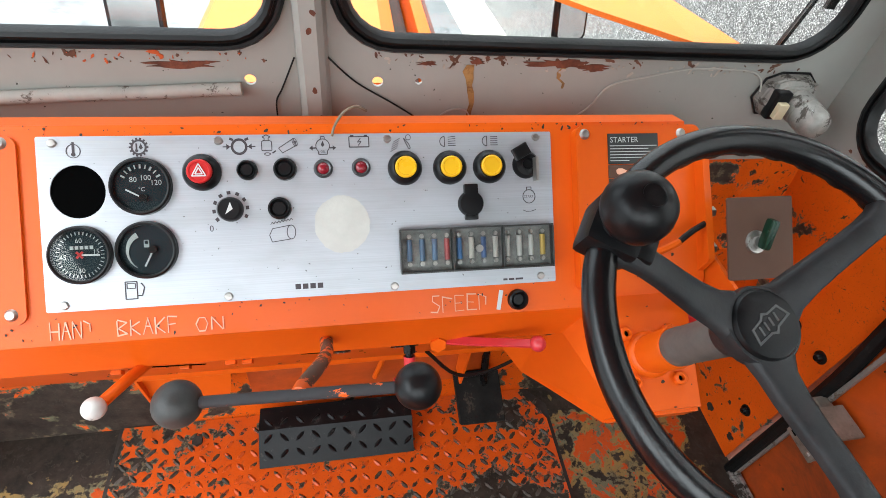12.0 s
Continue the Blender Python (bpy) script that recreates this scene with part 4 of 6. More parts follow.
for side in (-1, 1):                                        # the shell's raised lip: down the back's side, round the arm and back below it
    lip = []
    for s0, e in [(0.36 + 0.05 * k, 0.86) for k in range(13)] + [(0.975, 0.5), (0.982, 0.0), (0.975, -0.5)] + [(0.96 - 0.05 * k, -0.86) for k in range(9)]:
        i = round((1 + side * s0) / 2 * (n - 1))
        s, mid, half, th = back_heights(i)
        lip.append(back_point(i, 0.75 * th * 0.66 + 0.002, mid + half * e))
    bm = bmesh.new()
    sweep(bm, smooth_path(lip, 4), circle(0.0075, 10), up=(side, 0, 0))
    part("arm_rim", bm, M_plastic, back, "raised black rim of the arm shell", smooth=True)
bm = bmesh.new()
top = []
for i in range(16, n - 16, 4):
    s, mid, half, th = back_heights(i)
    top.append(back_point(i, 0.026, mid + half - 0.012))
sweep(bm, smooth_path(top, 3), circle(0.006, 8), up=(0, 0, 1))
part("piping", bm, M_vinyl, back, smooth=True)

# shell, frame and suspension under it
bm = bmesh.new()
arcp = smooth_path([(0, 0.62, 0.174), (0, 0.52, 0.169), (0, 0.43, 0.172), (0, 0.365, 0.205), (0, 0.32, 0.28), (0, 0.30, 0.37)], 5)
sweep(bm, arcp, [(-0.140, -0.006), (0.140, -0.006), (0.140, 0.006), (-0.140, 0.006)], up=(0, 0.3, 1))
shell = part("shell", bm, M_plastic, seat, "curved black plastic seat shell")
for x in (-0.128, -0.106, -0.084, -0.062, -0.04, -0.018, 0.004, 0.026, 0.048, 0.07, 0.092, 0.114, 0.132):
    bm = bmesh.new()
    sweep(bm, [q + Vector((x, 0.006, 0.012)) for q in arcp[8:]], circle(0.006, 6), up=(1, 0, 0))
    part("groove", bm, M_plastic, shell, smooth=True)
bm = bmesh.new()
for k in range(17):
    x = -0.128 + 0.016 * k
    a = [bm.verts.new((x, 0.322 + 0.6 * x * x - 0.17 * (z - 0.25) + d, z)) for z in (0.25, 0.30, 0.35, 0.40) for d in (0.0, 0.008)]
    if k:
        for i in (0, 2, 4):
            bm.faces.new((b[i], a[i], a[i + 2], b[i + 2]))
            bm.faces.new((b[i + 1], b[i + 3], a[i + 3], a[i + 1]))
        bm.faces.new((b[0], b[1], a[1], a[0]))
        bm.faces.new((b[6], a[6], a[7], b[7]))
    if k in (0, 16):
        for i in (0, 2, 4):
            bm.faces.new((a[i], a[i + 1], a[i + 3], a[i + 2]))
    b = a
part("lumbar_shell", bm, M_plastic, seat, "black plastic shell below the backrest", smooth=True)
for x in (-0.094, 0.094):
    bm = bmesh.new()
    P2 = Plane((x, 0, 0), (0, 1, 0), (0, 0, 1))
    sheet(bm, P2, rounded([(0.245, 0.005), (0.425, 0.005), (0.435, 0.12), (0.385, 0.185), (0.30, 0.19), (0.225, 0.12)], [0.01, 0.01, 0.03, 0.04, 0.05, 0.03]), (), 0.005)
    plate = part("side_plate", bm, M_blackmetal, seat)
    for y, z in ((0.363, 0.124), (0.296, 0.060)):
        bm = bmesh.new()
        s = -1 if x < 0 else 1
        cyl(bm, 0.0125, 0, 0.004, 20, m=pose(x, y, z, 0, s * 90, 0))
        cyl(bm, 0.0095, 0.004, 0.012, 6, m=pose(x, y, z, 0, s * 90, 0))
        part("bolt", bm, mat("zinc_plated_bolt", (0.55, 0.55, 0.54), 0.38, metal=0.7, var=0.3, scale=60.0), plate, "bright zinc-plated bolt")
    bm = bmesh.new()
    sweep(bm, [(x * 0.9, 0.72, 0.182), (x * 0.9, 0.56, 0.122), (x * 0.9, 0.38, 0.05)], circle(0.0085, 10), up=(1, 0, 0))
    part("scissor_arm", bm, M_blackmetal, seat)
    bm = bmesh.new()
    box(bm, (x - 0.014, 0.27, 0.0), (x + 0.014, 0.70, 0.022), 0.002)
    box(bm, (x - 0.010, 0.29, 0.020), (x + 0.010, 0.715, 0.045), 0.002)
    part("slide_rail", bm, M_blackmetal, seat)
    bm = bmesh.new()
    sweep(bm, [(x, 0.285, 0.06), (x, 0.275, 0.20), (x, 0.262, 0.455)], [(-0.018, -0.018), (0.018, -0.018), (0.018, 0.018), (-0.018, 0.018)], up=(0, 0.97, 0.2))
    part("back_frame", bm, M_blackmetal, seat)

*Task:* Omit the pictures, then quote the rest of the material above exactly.

*Reply to the exercise:*
12.0 s
Continue the Blender Python (bpy) script that recreates this scene with part 4 of 6. More parts follow.
for side in (-1, 1):                                        # the shell's raised lip: down the back's side, round the arm and back below it
    lip = []
    for s0, e in [(0.36 + 0.05 * k, 0.86) for k in range(13)] + [(0.975, 0.5), (0.982, 0.0), (0.975, -0.5)] + [(0.96 - 0.05 * k, -0.86) for k in range(9)]:
        i = round((1 + side * s0) / 2 * (n - 1))
        s, mid, half, th = back_heights(i)
        lip.append(back_point(i, 0.75 * th * 0.66 + 0.002, mid + half * e))
    bm = bmesh.new()
    sweep(bm, smooth_path(lip, 4), circle(0.0075, 10), up=(side, 0, 0))
    part("arm_rim", bm, M_plastic, back, "raised black rim of the arm shell", smooth=True)
bm = bmesh.new()
top = []
for i in range(16, n - 16, 4):
    s, mid, half, th = back_heights(i)
    top.append(back_point(i, 0.026, mid + half - 0.012))
sweep(bm, smooth_path(top, 3), circle(0.006, 8), up=(0, 0, 1))
part("piping", bm, M_vinyl, back, smooth=True)

# shell, frame and suspension under it
bm = bmesh.new()
arcp = smooth_path([(0, 0.62, 0.174), (0, 0.52, 0.169), (0, 0.43, 0.172), (0, 0.365, 0.205), (0, 0.32, 0.28), (0, 0.30, 0.37)], 5)
sweep(bm, arcp, [(-0.140, -0.006), (0.140, -0.006), (0.140, 0.006), (-0.140, 0.006)], up=(0, 0.3, 1))
shell = part("shell", bm, M_plastic, seat, "curved black plastic seat shell")
for x in (-0.128, -0.106, -0.084, -0.062, -0.04, -0.018, 0.004, 0.026, 0.048, 0.07, 0.092, 0.114, 0.132):
    bm = bmesh.new()
    sweep(bm, [q + Vector((x, 0.006, 0.012)) for q in arcp[8:]], circle(0.006, 6), up=(1, 0, 0))
    part("groove", bm, M_plastic, shell, smooth=True)
bm = bmesh.new()
for k in range(17):
    x = -0.128 + 0.016 * k
    a = [bm.verts.new((x, 0.322 + 0.6 * x * x - 0.17 * (z - 0.25) + d, z)) for z in (0.25, 0.30, 0.35, 0.40) for d in (0.0, 0.008)]
    if k:
        for i in (0, 2, 4):
            bm.faces.new((b[i], a[i], a[i + 2], b[i + 2]))
            bm.faces.new((b[i + 1], b[i + 3], a[i + 3], a[i + 1]))
        bm.faces.new((b[0], b[1], a[1], a[0]))
        bm.faces.new((b[6], a[6], a[7], b[7]))
    if k in (0, 16):
        for i in (0, 2, 4):
            bm.faces.new((a[i], a[i + 1], a[i + 3], a[i + 2]))
    b = a
part("lumbar_shell", bm, M_plastic, seat, "black plastic shell below the backrest", smooth=True)
for x in (-0.094, 0.094):
    bm = bmesh.new()
    P2 = Plane((x, 0, 0), (0, 1, 0), (0, 0, 1))
    sheet(bm, P2, rounded([(0.245, 0.005), (0.425, 0.005), (0.435, 0.12), (0.385, 0.185), (0.30, 0.19), (0.225, 0.12)], [0.01, 0.01, 0.03, 0.04, 0.05, 0.03]), (), 0.005)
    plate = part("side_plate", bm, M_blackmetal, seat)
    for y, z in ((0.363, 0.124), (0.296, 0.060)):
        bm = bmesh.new()
        s = -1 if x < 0 else 1
        cyl(bm, 0.0125, 0, 0.004, 20, m=pose(x, y, z, 0, s * 90, 0))
        cyl(bm, 0.0095, 0.004, 0.012, 6, m=pose(x, y, z, 0, s * 90, 0))
        part("bolt", bm, mat("zinc_plated_bolt", (0.55, 0.55, 0.54), 0.38, metal=0.7, var=0.3, scale=60.0), plate, "bright zinc-plated bolt")
    bm = bmesh.new()
    sweep(bm, [(x * 0.9, 0.72, 0.182), (x * 0.9, 0.56, 0.122), (x * 0.9, 0.38, 0.05)], circle(0.0085, 10), up=(1, 0, 0))
    part("scissor_arm", bm, M_blackmetal, seat)
    bm = bmesh.new()
    box(bm, (x - 0.014, 0.27, 0.0), (x + 0.014, 0.70, 0.022), 0.002)
    box(bm, (x - 0.010, 0.29, 0.020), (x + 0.010, 0.715, 0.045), 0.002)
    part("slide_rail", bm, M_blackmetal, seat)
    bm = bmesh.new()
    sweep(bm, [(x, 0.285, 0.06), (x, 0.275, 0.20), (x, 0.262, 0.455)], [(-0.018, -0.018), (0.018, -0.018), (0.018, 0.018), (-0.018, 0.018)], up=(0, 0.97, 0.2))
    part("back_frame", bm, M_blackmetal, seat)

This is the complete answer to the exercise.